# RECORDS SUPPLIED
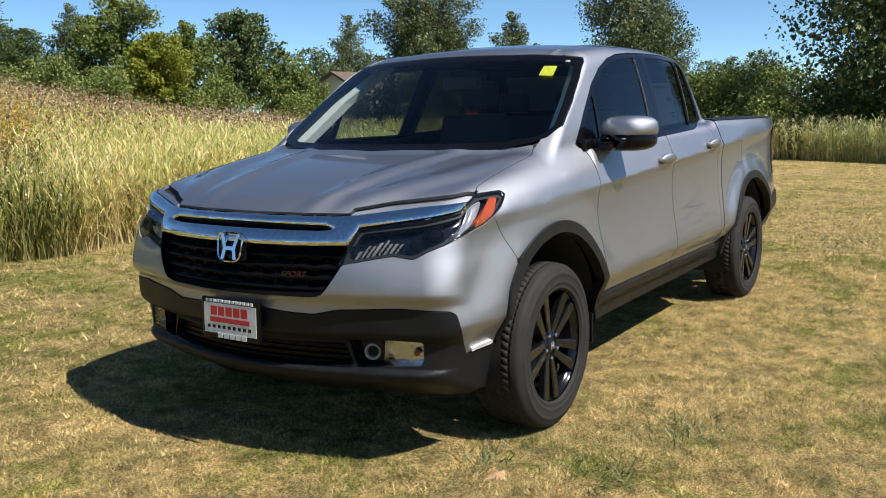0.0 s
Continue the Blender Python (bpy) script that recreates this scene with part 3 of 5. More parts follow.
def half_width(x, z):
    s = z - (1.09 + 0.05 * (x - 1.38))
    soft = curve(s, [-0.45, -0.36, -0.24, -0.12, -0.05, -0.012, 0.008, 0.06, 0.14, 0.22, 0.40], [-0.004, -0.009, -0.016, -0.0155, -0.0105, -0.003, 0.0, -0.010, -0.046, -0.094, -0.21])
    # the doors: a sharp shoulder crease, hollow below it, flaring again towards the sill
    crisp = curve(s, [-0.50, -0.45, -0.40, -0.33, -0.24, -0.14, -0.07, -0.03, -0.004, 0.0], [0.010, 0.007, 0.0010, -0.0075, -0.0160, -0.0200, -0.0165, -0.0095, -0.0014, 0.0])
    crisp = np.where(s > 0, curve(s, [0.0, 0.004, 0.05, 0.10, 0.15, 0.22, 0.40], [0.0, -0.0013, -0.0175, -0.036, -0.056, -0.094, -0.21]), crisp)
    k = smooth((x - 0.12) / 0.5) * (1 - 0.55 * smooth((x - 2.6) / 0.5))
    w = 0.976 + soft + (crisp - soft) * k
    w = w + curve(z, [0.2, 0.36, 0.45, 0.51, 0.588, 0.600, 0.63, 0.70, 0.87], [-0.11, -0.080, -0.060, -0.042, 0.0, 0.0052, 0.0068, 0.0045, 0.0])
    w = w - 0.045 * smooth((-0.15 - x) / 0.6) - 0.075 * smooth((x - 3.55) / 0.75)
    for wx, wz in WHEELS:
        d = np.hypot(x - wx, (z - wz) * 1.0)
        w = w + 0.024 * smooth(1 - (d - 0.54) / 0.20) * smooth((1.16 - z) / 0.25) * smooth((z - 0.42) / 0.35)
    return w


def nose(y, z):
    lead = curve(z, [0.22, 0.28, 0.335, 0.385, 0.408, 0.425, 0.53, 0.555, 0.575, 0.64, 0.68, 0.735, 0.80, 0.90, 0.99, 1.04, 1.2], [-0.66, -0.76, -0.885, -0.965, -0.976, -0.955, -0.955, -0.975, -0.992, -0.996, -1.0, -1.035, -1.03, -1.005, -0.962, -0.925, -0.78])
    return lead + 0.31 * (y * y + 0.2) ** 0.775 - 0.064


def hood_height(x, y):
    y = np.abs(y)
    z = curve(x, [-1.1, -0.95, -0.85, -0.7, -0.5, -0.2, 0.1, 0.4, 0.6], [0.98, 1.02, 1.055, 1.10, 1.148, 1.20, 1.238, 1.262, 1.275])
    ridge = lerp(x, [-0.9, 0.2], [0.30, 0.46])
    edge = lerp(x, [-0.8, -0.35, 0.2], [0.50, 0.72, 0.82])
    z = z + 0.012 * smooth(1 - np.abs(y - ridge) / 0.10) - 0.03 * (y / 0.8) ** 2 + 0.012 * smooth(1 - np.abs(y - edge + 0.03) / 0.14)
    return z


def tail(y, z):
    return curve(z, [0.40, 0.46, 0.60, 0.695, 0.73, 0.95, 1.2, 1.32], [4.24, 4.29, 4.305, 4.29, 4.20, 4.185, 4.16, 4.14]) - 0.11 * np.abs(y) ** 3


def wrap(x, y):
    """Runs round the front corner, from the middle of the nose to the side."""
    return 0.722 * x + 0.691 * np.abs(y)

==

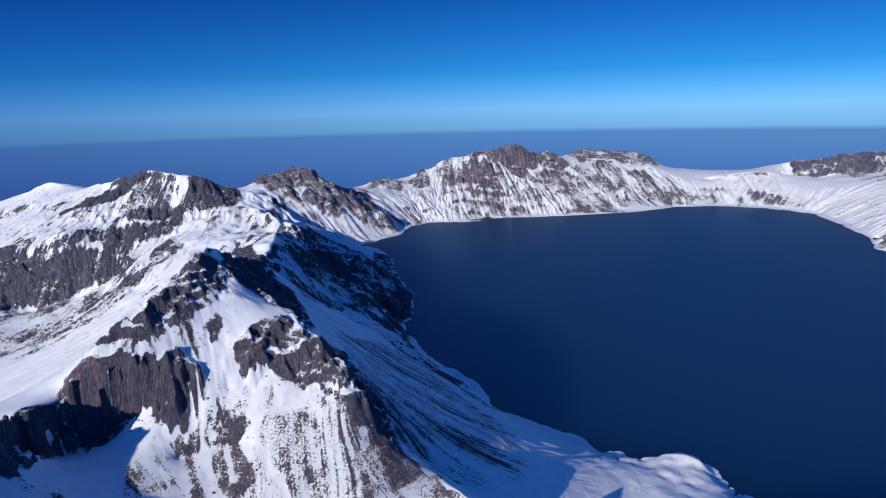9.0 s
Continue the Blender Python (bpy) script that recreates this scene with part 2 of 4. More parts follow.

# WHAT IS BEING ASKED
Pick out, from the lines above, every one that contains the string "this".

# SOLUTION
Continue the Blender Python (bpy) script that recreates this scene with part 3 of 5. More parts follow.
Continue the Blender Python (bpy) script that recreates this scene with part 2 of 4. More parts follow.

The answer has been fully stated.